WRITTEN TASK
Leaving the pictures out, print the lines from the first line of the listing through the line containing "turn = (Vector(target)", exactly as they read, and no others.

STORED DATA
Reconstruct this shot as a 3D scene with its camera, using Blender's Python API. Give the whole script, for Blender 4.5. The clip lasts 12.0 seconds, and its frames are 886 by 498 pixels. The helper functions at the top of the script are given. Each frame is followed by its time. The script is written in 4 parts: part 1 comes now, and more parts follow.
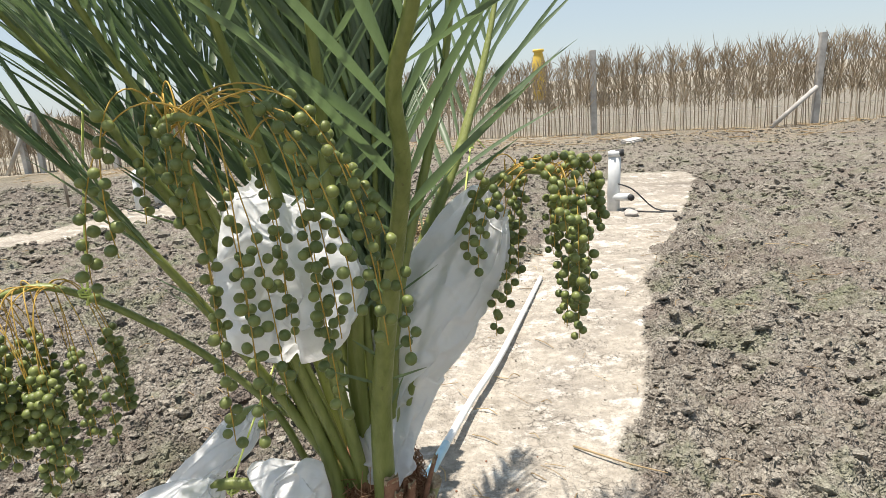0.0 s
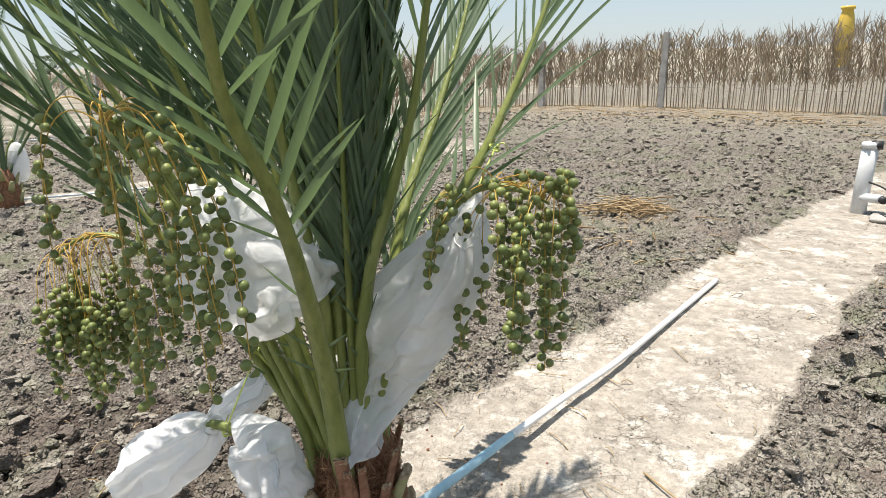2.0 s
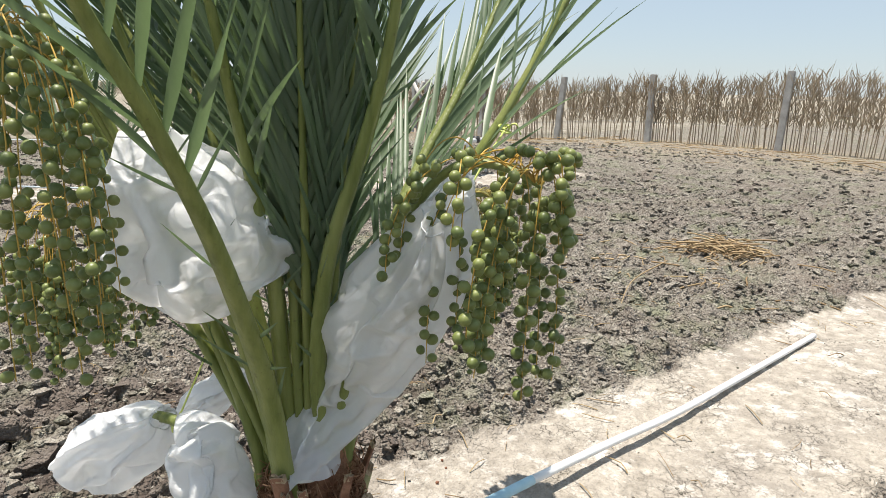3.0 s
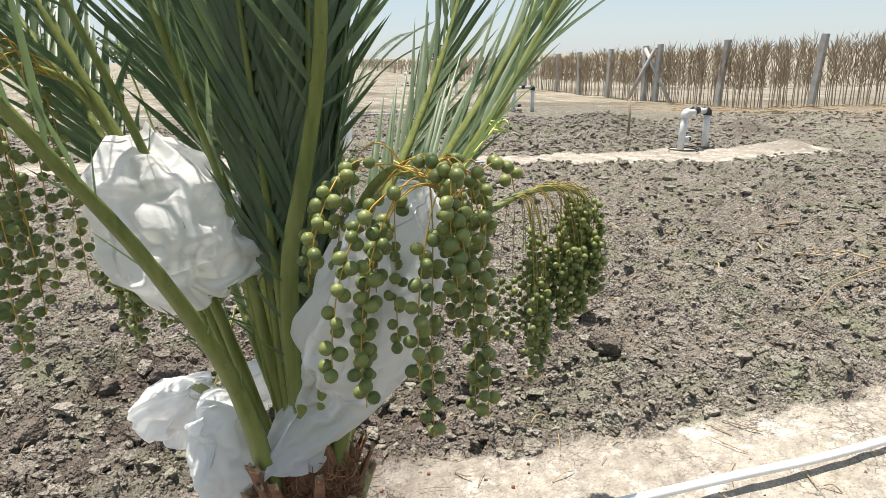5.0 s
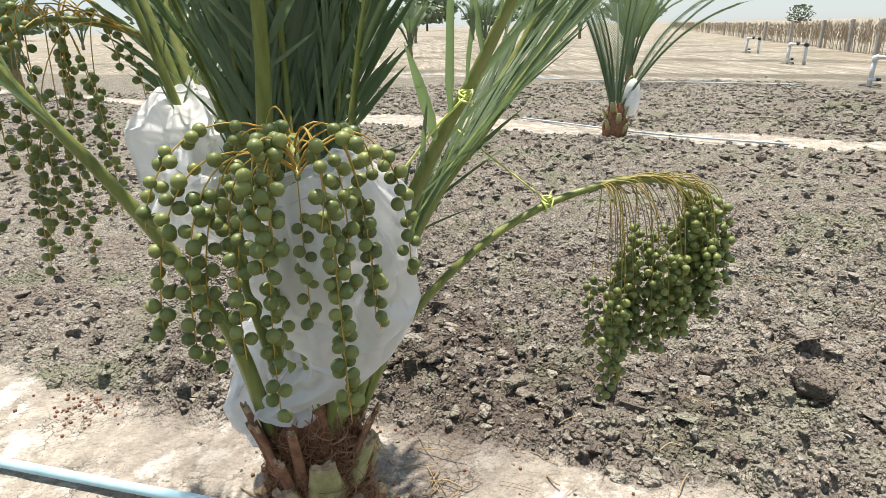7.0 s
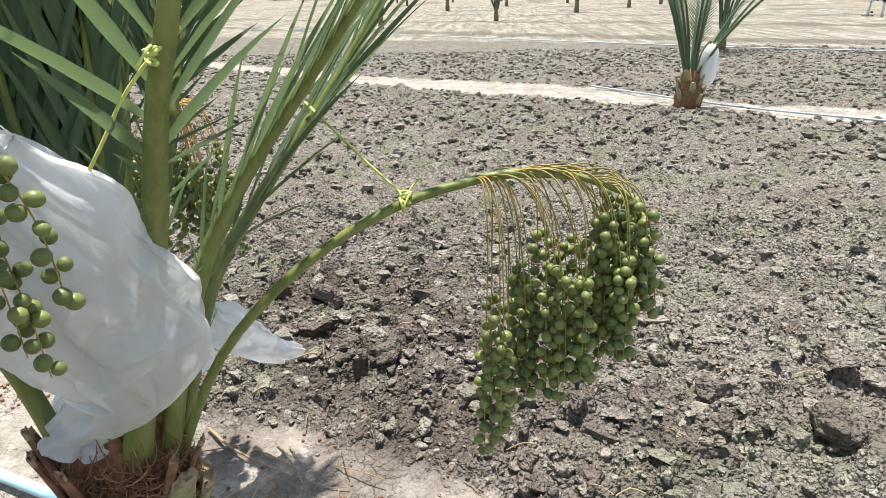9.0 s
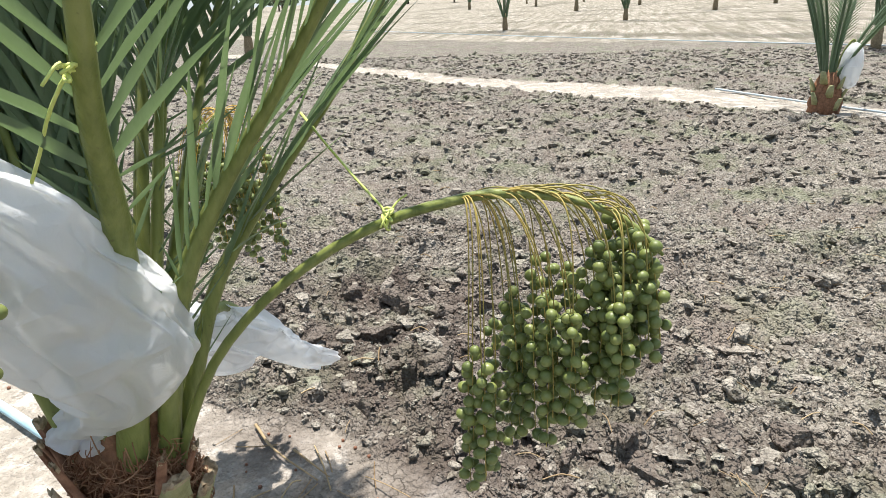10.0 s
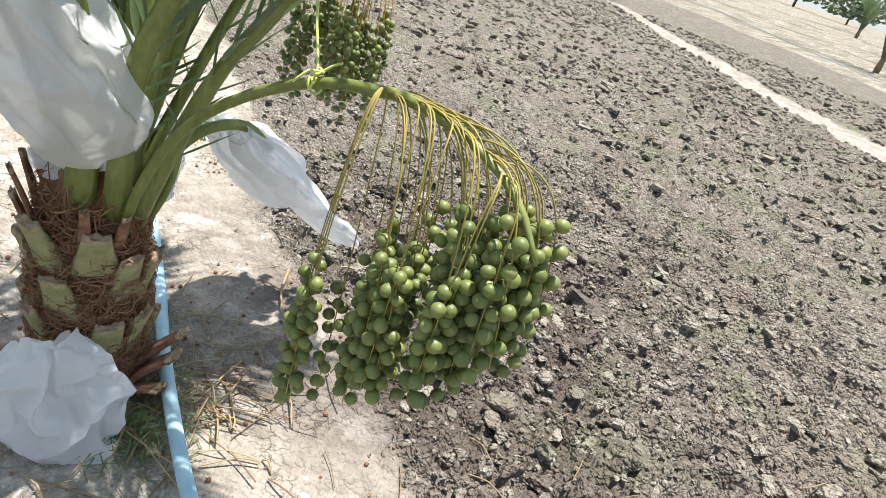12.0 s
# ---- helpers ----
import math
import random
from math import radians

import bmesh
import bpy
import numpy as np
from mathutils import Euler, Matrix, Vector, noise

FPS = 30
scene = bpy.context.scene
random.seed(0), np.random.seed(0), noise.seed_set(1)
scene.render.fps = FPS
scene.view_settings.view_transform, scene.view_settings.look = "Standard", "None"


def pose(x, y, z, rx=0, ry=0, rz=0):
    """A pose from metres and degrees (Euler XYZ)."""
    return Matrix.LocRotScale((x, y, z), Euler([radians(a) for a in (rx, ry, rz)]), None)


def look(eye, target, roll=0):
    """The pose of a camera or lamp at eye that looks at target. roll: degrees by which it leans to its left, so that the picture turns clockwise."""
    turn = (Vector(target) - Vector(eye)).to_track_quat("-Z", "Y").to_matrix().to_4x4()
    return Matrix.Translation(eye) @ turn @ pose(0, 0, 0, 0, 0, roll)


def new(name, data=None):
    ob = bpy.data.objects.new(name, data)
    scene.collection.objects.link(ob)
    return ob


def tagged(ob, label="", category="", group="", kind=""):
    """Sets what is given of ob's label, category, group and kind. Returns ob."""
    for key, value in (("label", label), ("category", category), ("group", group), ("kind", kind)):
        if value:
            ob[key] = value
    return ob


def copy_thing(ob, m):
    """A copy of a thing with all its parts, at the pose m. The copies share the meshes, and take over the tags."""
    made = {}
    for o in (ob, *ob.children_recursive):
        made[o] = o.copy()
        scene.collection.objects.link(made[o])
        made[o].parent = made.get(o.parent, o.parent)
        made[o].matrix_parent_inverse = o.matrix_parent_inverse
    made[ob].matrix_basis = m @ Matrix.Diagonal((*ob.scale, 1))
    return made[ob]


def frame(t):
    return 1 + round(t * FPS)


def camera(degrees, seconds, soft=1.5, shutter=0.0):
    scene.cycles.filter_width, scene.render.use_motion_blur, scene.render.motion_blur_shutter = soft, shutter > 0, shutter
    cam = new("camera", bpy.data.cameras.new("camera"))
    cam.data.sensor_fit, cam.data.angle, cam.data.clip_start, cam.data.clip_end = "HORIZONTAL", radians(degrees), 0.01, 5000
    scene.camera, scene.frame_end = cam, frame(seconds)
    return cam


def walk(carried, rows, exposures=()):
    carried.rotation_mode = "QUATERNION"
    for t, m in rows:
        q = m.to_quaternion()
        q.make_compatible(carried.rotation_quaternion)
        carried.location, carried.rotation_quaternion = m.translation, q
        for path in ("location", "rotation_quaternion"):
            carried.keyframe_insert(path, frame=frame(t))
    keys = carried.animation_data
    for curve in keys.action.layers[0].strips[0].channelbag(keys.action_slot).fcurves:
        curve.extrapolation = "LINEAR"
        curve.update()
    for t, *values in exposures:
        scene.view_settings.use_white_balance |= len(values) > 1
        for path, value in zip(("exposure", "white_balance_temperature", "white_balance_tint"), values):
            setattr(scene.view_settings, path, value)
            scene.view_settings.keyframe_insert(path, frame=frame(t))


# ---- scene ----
cam = camera(69.0, 12.0, soft=0.6)
PATH = [
    (0, (0.347, -1.504, 1.482), (0.182, 0.430, 0.998), -4.2),
    (0.5, (0.434, -1.453, 1.511), (0.114, 0.432, 0.923), -0.6),
    (1, (0.537, -1.411, 1.526), (0.070, 0.439, 0.926), -2.2),
    (1.5, (0.772, -1.320, 1.533), (0.086, 0.467, 0.953), -2.0),
    (2, (0.938, -1.300, 1.561), (0.051, 0.398, 0.986), -1.9),
    (2.5, (0.994, -1.124, 1.496), (0.092, 0.607, 1.060), 1.8),
    (3, (1.030, -0.969, 1.413), (-0.123, 0.591, 0.926), 1.3),
    (3.2, (1.072, -0.946, 1.443), (-0.066, 0.632, 0.980), 1.3),
    (4.8, (1.321, -0.575, 1.473), (-0.288, 0.462, 0.893), -1.9),
    (5, (1.294, -0.513, 1.460), (-0.325, 0.511, 0.885), -1.3),
    (5.5, (1.250, -0.339, 1.433), (-0.451, 0.508, 0.810), 0.5),
    (6, (1.274, -0.203, 1.422), (-0.485, 0.500, 0.782), -2.3),
    (6.5, (1.338, -0.034, 1.427), (-0.547, 0.316, 0.858), -1.6),
    (6.7, (1.389, 0.049, 1.441), (-0.507, 0.226, 0.828), -1.8),
    (8.3, (1.146, 0.301, 1.419), (-0.713, 0.385, 0.685), 0.1),
    (8.5, (1.124, 0.369, 1.420), (-0.732, 0.442, 0.679), -1.1),
    (9, (1.024, 0.630, 1.388), (-0.827, 0.485, 0.645), -1.5),
    (9.5, (0.988, 0.798, 1.409), (-0.803, 0.390, 0.617), -2.9),
    (10, (0.907, 0.852, 1.387), (-0.886, 0.344, 0.660), -2.9),
    (10.5, (0.744, 0.917, 1.349), (-0.935, 0.326, 0.437), 4.0),
    (11, (0.628, 0.954, 1.351), (-0.980, 0.382, 0.307), 13.3),
    (11.5, (0.573, 1.037, 1.353), (-0.966, 0.318, 0.298), 16.8),
    (12, (0.509, 1.252, 1.333), (-0.893, 0.183, 0.391), 18.0),
]
walk(cam, [(t, look(eye, target, roll)) for t, eye, target, roll in PATH], exposures=[(0, 0.71, 6720, 10), (3, 0.7, 6620, 10), (6.5, 0.82, 6820, 10), (8.5, 0.88, 6400, 10), (12, 0.96, 6450, 10)])

# ---------------------------------------------------------------- light and exposure
SUN_EL, SUN_AZ = 79.0, 192.0          # height of the sun, and its bearing from +x towards +y, in degrees
world = bpy.data.worlds.new("world")
scene.world = world
world.use_nodes = True
wn, wl = world.node_tree.nodes, world.node_tree.links
sky = wn.new("ShaderNodeTexSky")
sky.sky_type = "NISHITA"
sky.sun_disc = False
sky.sun_elevation = radians(SUN_EL)
sky.sun_rotation = radians(90 - SUN_AZ)
sky.air_density, sky.dust_density, sky.ozone_density = 1.0, 0.3, 1.5
haze = wn.new("ShaderNodeMix")
haze.data_type = "RGBA"
haze.inputs["Factor"].default_value = 0.72
haze.inputs["B"].default_value = (3.75, 4.5, 5.25, 1)
wl.new(sky.outputs[0], haze.inputs["A"])
wl.new(haze.outputs["Result"], wn["Background"].inputs[0])
wn["Background"].inputs[1].default_value = 0.09
sun = new("sun", bpy.data.lights.new("sun", "SUN"))
sun.data.energy, sun.data.angle, sun.data.color = 5.0, radians(0.8), (1.0, 0.945, 0.87)
sun.matrix_world = look((math.cos(radians(SUN_EL)) * math.cos(radians(SUN_AZ)) * 20, math.cos(radians(SUN_EL)) * math.sin(radians(SUN_AZ)) * 20, math.sin(radians(SUN_EL)) * 20), (0, 0, 0))

# ---------------------------------------------------------------- small tools
rng = np.random.default_rng(7)


def lattice(ix, iy, iz, seed):
    h = (ix.astype(np.int64) * 374761393 + iy.astype(np.int64) * 668265263 + iz.astype(np.int64) * 2147483647 + seed * 1274126177) & 0xFFFFFFFF
    h = ((h ^ (h >> 13)) * 1274126177) & 0xFFFFFFFF
    h = ((h ^ (h >> 16)) * 2246822519) & 0xFFFFFFFF
    return ((h ^ (h >> 15)) & 0xFFFFFF) / float(0xFFFFFF)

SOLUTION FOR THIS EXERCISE
Reconstruct this shot as a 3D scene with its camera, using Blender's Python API. Give the whole script, for Blender 4.5. The clip lasts 12.0 seconds, and its frames are 886 by 498 pixels. The helper functions at the top of the script are given. Each frame is followed by its time. The script is written in 4 parts: part 1 comes now, and more parts follow.
0.0 s
2.0 s
3.0 s
5.0 s
7.0 s
9.0 s
10.0 s
12.0 s
# ---- helpers ----
import math
import random
from math import radians

import bmesh
import bpy
import numpy as np
from mathutils import Euler, Matrix, Vector, noise

FPS = 30
scene = bpy.context.scene
random.seed(0), np.random.seed(0), noise.seed_set(1)
scene.render.fps = FPS
scene.view_settings.view_transform, scene.view_settings.look = "Standard", "None"


def pose(x, y, z, rx=0, ry=0, rz=0):
    """A pose from metres and degrees (Euler XYZ)."""
    return Matrix.LocRotScale((x, y, z), Euler([radians(a) for a in (rx, ry, rz)]), None)


def look(eye, target, roll=0):
    """The pose of a camera or lamp at eye that looks at target. roll: degrees by which it leans to its left, so that the picture turns clockwise."""
    turn = (Vector(target) - Vector(eye)).to_track_quat("-Z", "Y").to_matrix().to_4x4()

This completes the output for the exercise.